__Given records__
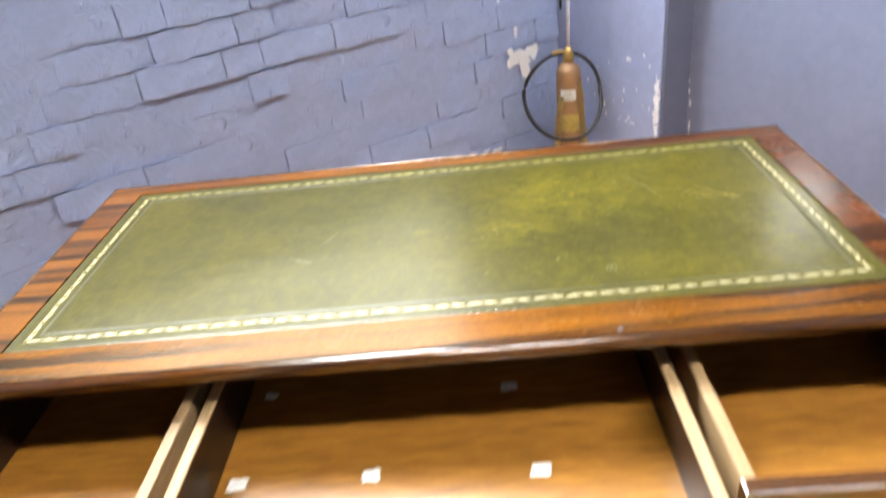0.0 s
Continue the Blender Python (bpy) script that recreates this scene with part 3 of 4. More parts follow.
def ribbon(bm, pts, widths, z0, z1):
    """A flat band along a line in the plane, with a little thickness."""
    L, R = [], []
    for i, p in enumerate(pts):
        a, b = pts[max(i - 1, 0)], pts[min(i + 1, len(pts) - 1)]
        d = Vector((b[0] - a[0], b[1] - a[1]))
        d = d.normalized() if d.length > 1e-9 else Vector((1, 0))
        n = Vector((-d.y, d.x)) * widths[i] / 2
        L.append((p[0] + n.x, p[1] + n.y))
        R.append((p[0] - n.x, p[1] - n.y))
    tl = [bm.verts.new((*q, z1)) for q in L]
    tr = [bm.verts.new((*q, z1)) for q in R]
    bl = [bm.verts.new((*q, z0)) for q in L]
    br = [bm.verts.new((*q, z0)) for q in R]
    for i in range(len(pts) - 1):
        bm.faces.new((tl[i], tr[i], tr[i + 1], tl[i + 1]))
        bm.faces.new((tl[i], tl[i + 1], bl[i + 1], bl[i]))
        bm.faces.new((tr[i + 1], tr[i], br[i], br[i + 1]))


def leaf(bm, x, y, ang, length, width, z0, z1):
    n = 7
    c, s = math.cos(ang), math.sin(ang)
    pts = [(x + c * length * k / n, y + s * length * k / n + 0) for k in range(n + 1)]
    w = [max(0.00015, width * math.sin(math.pi * (k / n) ** 0.75)) for k in range(n + 1)]
    ribbon(bm, pts, w, z0, z1)


PER = 0.0364                     # one repeat of the scroll


def curl(bm, cx, cy, r, a0, turn, w, z0, z1):
    pts = [(cx + r * (1 - 0.62 * u) * math.cos(a0 + turn * u), cy + r * (1 - 0.62 * u) * math.sin(a0 + turn * u)) for u in [k / 16 for k in range(17)]]
    ribbon(bm, pts, [w * (0.55 + 0.45 * math.sin(math.pi * k / 16)) for k in range(16)] + [w * 1.3], z0, z1)


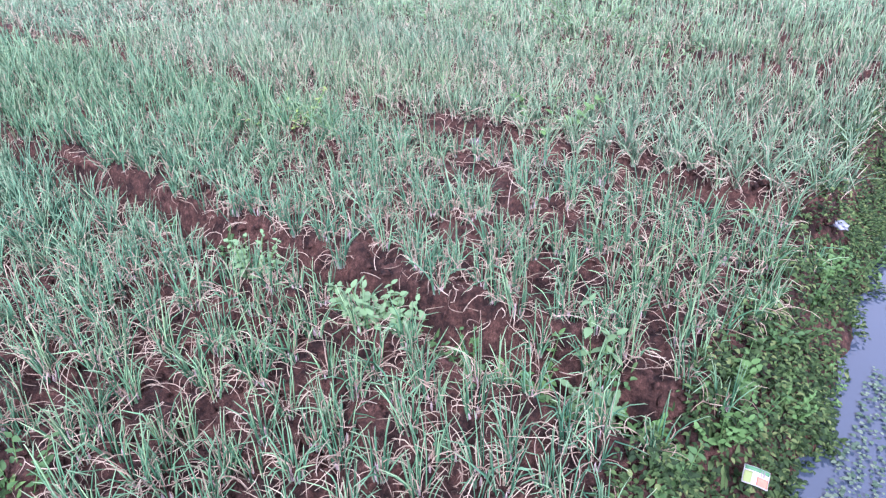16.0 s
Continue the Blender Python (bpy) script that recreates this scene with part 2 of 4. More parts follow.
def water_material():
    m, n, l, b = mat("ditch_water", 0.06)
    b.inputs["Specular IOR Level"].default_value = 0.5
    # Mud, plus reflections of bank (left) and sky (right), put into the colour.
    silt_reflect = n.new("ShaderNodeSeparateXYZ")
    l.new(n.new("ShaderNodeNewGeometry").outputs["Position"], silt_reflect.inputs[0])
    reach = n.new("ShaderNodeMapRange")
    reach.inputs["From Min"].default_value, reach.inputs["From Max"].default_value = -1.5, 1.5
    l.new(silt_reflect.outputs["X"], reach.inputs["Value"])
    l.new(mix(n, l, reach.outputs["Result"], (0.040, 0.028, 0.022), (0.028, 0.040, 0.056)), b.inputs["Base Color"])
    bump(n, l, grain(n, l, 7, 2), 0.06, 0.02, b)
    return m


M_WATER = water_material()

# ---- arithmetic of the land ----


def vnoise(x, y, scale, seed=0.0):
    """Smooth noise, 0 to 1."""
    x, y = np.asarray(x, float) * scale + seed * 17.3, np.asarray(y, float) * scale + seed * 9.1
    ix, iy = np.floor(x), np.floor(y)
    fx, fy = x - ix, y - iy
    fx, fy = fx * fx * (3 - 2 * fx), fy * fy * (3 - 2 * fy)

    def h(a, b):
        v = np.sin(a * 127.1 + b * 311.7 + seed * 5.7) * 43758.5453
        return v - np.floor(v)
    return (h(ix, iy) * (1 - fx) + h(ix + 1, iy) * fx) * (1 - fy) + (h(ix, iy + 1) * (1 - fx) + h(ix + 1, iy + 1) * fx) * fy


def smooth(v):
    v = np.clip(v, 0, 1)
    return v * v * (3 - 2 * v)


# furrows that run along the beds: middle, half width, depth
FURROWS = [(-2.95, 0.18, 0.17), (-1.47, 0.10, 0.19), (0.0, 0.14, 0.19), (1.22, 0.13, 0.19), (2.60, 0.10, 0.18), (4.08, 0.12, 0.15), (6.07, 0.12, 0.15), (7.5, 0.11, 0.13), (9.0, 0.10, 0.12)]


def bow(y):
    """How far the wide furrow swings towards the middle beds."""
    return np.interp(y, [1.8, 3.0, 4.5, 8, 11.5, 16, 20], [0, 0.09, 0.19, 0.33, 0.31, 0.12, -0.05])


def straight(x, y):
    """x as it would be if the wide furrow ran straight."""
    return x - bow(y) * smooth((-1.6 - x) / 0.8)


def furrow_x(xc, y):
    return xc + 0.07 * (vnoise(np.asarray(y) * 1.0, xc * 3 + 0 * np.asarray(y), 0.45, 3) - 0.5)


def water_edge(x):
    return np.interp(x, [-60, -7, -4, -2.9, -2.7, -2.5, -2.15, 0, 2.5, 3.4, 5, 9, 60], [-4, 0.1, 0.6, 0.72, 0.64, 0.40, 0.22, 0.15, 0.03, -0.06, -0.06, -0.3, -4])


def field_end(x):
    return np.interp(x, [-70, -39, -32, -25, -10, 0, 3.5, 70], [14, 22, 27, 28.5, 21.5, 16.6, 14.4, 14.4])


def in_furrow(x, y):
    """1 in the middle of a furrow, 0 on the beds."""
    f = np.zeros_like(x)
    x = straight(x, y)
    for xc, hw, depth in FURROWS:
        f = np.maximum(f, 1 - smooth((np.abs(x - furrow_x(xc, y)) - hw * 0.45) / (hw * 0.9 + 0.03)))
    return f


def land(x, y):
    x, y = np.asarray(x, float), np.asarray(y, float)
    rise = np.interp(x, [-70, -50, -42, -38, -34, -30, -24, -15], [4.5, 3.2, 2.1, 1.55, 0.82, 0.46, 0.10, 0])
    z = rise * (1 - smooth((y - field_end(x) - 3) / 25))
    x = straight(x, y)
    z = z + 0.10 * smooth((-3.0 - x) / 0.25) * smooth((y - water_edge(x) - 0.2) / 0.6) + 0.07 * smooth((x + 2.8) / 0.3) * smooth((-1.45 - x) / 0.2) * smooth((y - water_edge(x) - 0.2) / 0.6)
    near = smooth((16 - np.abs(y - 8)) / 6) * smooth((14 - np.abs(x - 2)) / 6)
    for xc, hw, depth in FURROWS:
        d = np.abs(x - furrow_x(xc, y))
        full = np.interp(y, [1.2, 1.6, 3.4, 3.8, 5.5, 5.8, 6.7, 7.1], [0.6, 1, 1, 0.2, 0.2, 1, 1, 0.15]) if xc == -1.47 else np.interp(y, [7, 9.5], [1, 0.18]) if xc == -2.95 else np.interp(y, [3.2, 4.6], [0.45, 1]) if xc == 4.08 else 1.0
        z = z - depth * full * (1 - smooth((d - hw * 0.4) / (hw * 0.9 + 0.03))) * smooth((field_end(x) - y) / 1.5)
        z = z + 0.025 * np.exp(-((d - hw - 0.09) / 0.05) ** 2) * near
    z = z + near * ((vnoise(x, y, 6, 1) - 0.5) * 0.06 + (vnoise(x, y, 14, 2) - 0.5) * 0.055 + (vnoise(x, y, 25, 4) - 0.5) * 0.038 + (vnoise(x, y, 44, 7) - 0.5) * 0.034)
    # beyond the field the land steps down to the village
    out = y - field_end(x)
    drop = np.interp(x, [-45, -30, -12, -6, 60], [0.2, 0.7, 1.2, 3.2, 3.2]) * (1 - 0.93 * smooth((x / (np.abs(y) + 1) - 0.145) / 0.04))
    z = z - drop * smooth(out / 5.0) - 1.0 * smooth((out - 40) / 40)
    # the valley behind the village
    reach_ = np.hypot(x, y)
    z = z - 0.036 * np.clip(reach_ - 105, 0, 4000) * smooth((x / (np.abs(y) + 1) + 0.34) / 0.1) * (y > 0)
    # the ditch in front of the beds
    w = y - water_edge(x)
    ditch = smooth((0.42 - w) / 0.5) * smooth((w + 1.75) / 0.5)
    z = z - 0.52 * ditch * smooth((30 - np.abs(x)) / 10)
    z = z - 0.15 * np.exp(-((x + 2.60) / 0.17) ** 2 - ((y - 0.97) / 0.32) ** 2) - 0.19 * np.exp(-((x + 2.38) / 0.26) ** 2 - ((y - 0.76) / 0.20) ** 2) - 0.12 * np.exp(-((x + 2.83) / 0.28) ** 2 - ((y - 1.0) / 0.35) ** 2)
    return z


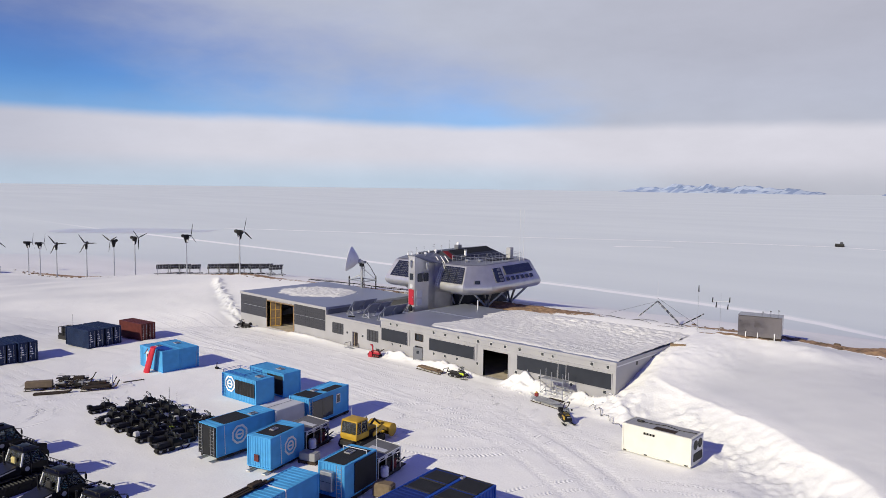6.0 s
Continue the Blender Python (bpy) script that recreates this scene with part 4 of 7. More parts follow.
V4 = ((-2.2, -1.6), (2.2, -1.6), (-2.2, 1.8), (2.2, 1.8))
for x, y in ((39.2, 20.4), (38.4, 27.6), (31.5, 30.0), (24.0, 28.5), (24.0, 20.0), (31.5, 20.5)):
    leg_cluster(x, y, V4)
for x, y, dx, dy in ((36.0, 17.4, 1.3, 0.0), (35.2, 17.2, -1.4, 0.2)):
    part("leg", Shape().rod((x, y, 5.4), (x + dx, y + dy, 7.9), 0.12, 0.14, 10), M["galv"], station)
# dark block put in for the shaded hollow between stem and legs
part("under_shed", Shape().box(27, 35.6, 17.8, 30.5, 3.5, 7.4), M["panel_dark"], station, "dark block for the shaded space under the station")
part("roof_pole", Shape().rod((41.5, 15.5, 5.4), (41.5, 15.5, 6.9), 0.07), M["white_paint"], station)

# ---- frames on the low roof ----
def tilted_frame(x, y, z, rot, w, label):
    ob = thing("tilted_solar_panel", x, y, z, rot, label, "solar panel", "tilted frames on the low roof")
    part("panel", Shape().slab((-0.1, 0, 0.5), (-0.1, w, 0.5), (1.4, w, 2.2), (1.4, 0, 2.2), 0.06), M["roof_metal"], ob, "grey metal panel seen from its back")
    for py in (0.25, w / 2, w - 0.25):
        part("strut", Shape().rod((-0.55, py, 0.03), (1.35, py, 2.06), 0.045).rod((1.0, py, 0.03), (0.75, py, 1.35), 0.045).rod((0.1, py, 0.65), (1.0, py, 0.05), 0.035), M["galv"], ob)
        part("foot_bar", Shape().rod((-0.65, py, 0.03), (1.2, py, 0.03), 0.04), M["galv"], ob)
    return ob


for x, y, w in ((26.6, 2.2, 4.8), (30.2, 2.2, 4.8), (33.6, 2.2, 4.8)):
    tilted_frame(x, y, 4.3, 0, w, "tilted panel on a pale steel stand on the roof")
vent = thing("roof_box", 28.4, 1.4, 4.3, 10, "small dark box lying on the roof", "box")
part("body", Shape().box(-0.5, 0.5, -0.25, 0.25, 0, 0.12, None, 0.02), M["black"], vent)
sack = thing("equipment_bag", 35.4, 7.0, 5.45, 0, "black equipment bag by the red door", "bag")
part("body", Shape().loft([[(r * math.cos(a), r * 0.7 * math.sin(a), z) for a in [i * math.pi / 5 for i in range(10)]] for r, z in ((0.3, 0), (0.38, 0.3), (0.3, 0.7), (0.12, 0.95))]), M["black"], sack, "", True)

# ---- dish ----
dish = thing("dish_antenna", 10.2, 20.2, ground_z(10.2, 20.2), 0, "large white parabolic dish on a grey steel mount", "dish antenna")
bowl = Shape()
R0 = 2.35
rings = []
for k in range(7):
    r = R0 * k / 6
    rings.append([(r * math.cos(a), r * math.sin(a), 1.95 * (r / R0) ** 1.5) for a in [i * math.pi / 16 for i in range(32)]])
rings[0] = [(0.02 * math.cos(i * math.pi / 16), 0.02 * math.sin(i * math.pi / 16), 0) for i in range(32)]
back = [[(p[0] * 1.005, p[1] * 1.005, p[2] - 0.06) for p in rg] for rg in rings[::-1]]
bowl.loft(rings + back, cap=False)
b = part("bowl", bowl, M["white_paint"], dish, "shallow white reflector", True)
aim = Vector((-0.80, -0.64, 0.22)).to_track_quat("Z", "Y").to_matrix().to_4x4()
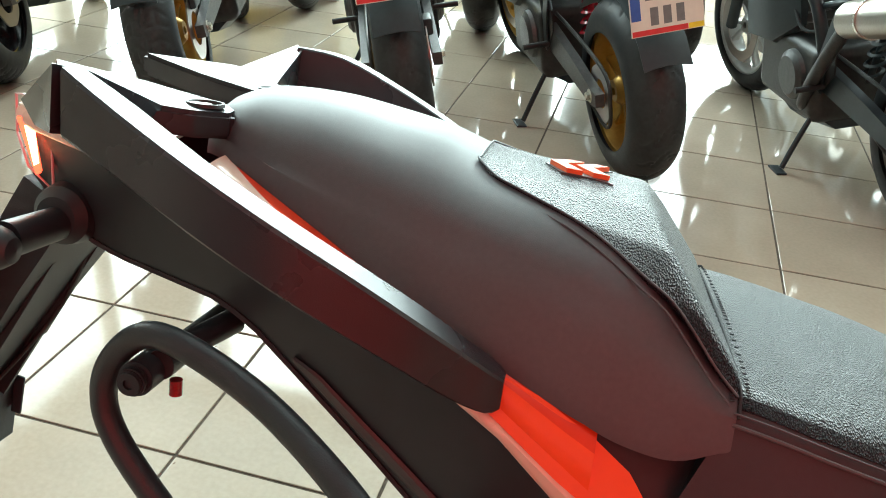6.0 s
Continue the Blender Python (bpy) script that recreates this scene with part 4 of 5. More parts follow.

__Task to complete__
Quote exactly the lines running from the line with "3 of 4. More parts follow." through the line with "ribbon(bm, pts, w, z0, z1)", both ends included, and nothing more.

__Written response__
Continue the Blender Python (bpy) script that recreates this scene with part 3 of 4. More parts follow.
def ribbon(bm, pts, widths, z0, z1):
    """A flat band along a line in the plane, with a little thickness."""
    L, R = [], []
    for i, p in enumerate(pts):
        a, b = pts[max(i - 1, 0)], pts[min(i + 1, len(pts) - 1)]
        d = Vector((b[0] - a[0], b[1] - a[1]))
        d = d.normalized() if d.length > 1e-9 else Vector((1, 0))
        n = Vector((-d.y, d.x)) * widths[i] / 2
        L.append((p[0] + n.x, p[1] + n.y))
        R.append((p[0] - n.x, p[1] - n.y))
    tl = [bm.verts.new((*q, z1)) for q in L]
    tr = [bm.verts.new((*q, z1)) for q in R]
    bl = [bm.verts.new((*q, z0)) for q in L]
    br = [bm.verts.new((*q, z0)) for q in R]
    for i in range(len(pts) - 1):
        bm.faces.new((tl[i], tr[i], tr[i + 1], tl[i + 1]))
        bm.faces.new((tl[i], tl[i + 1], bl[i + 1], bl[i]))
        bm.faces.new((tr[i + 1], tr[i], br[i], br[i + 1]))


def leaf(bm, x, y, ang, length, width, z0, z1):
    n = 7
    c, s = math.cos(ang), math.sin(ang)
    pts = [(x + c * length * k / n, y + s * length * k / n + 0) for k in range(n + 1)]
    w = [max(0.00015, width * math.sin(math.pi * (k / n) ** 0.75)) for k in range(n + 1)]
    ribbon(bm, pts, w, z0, z1)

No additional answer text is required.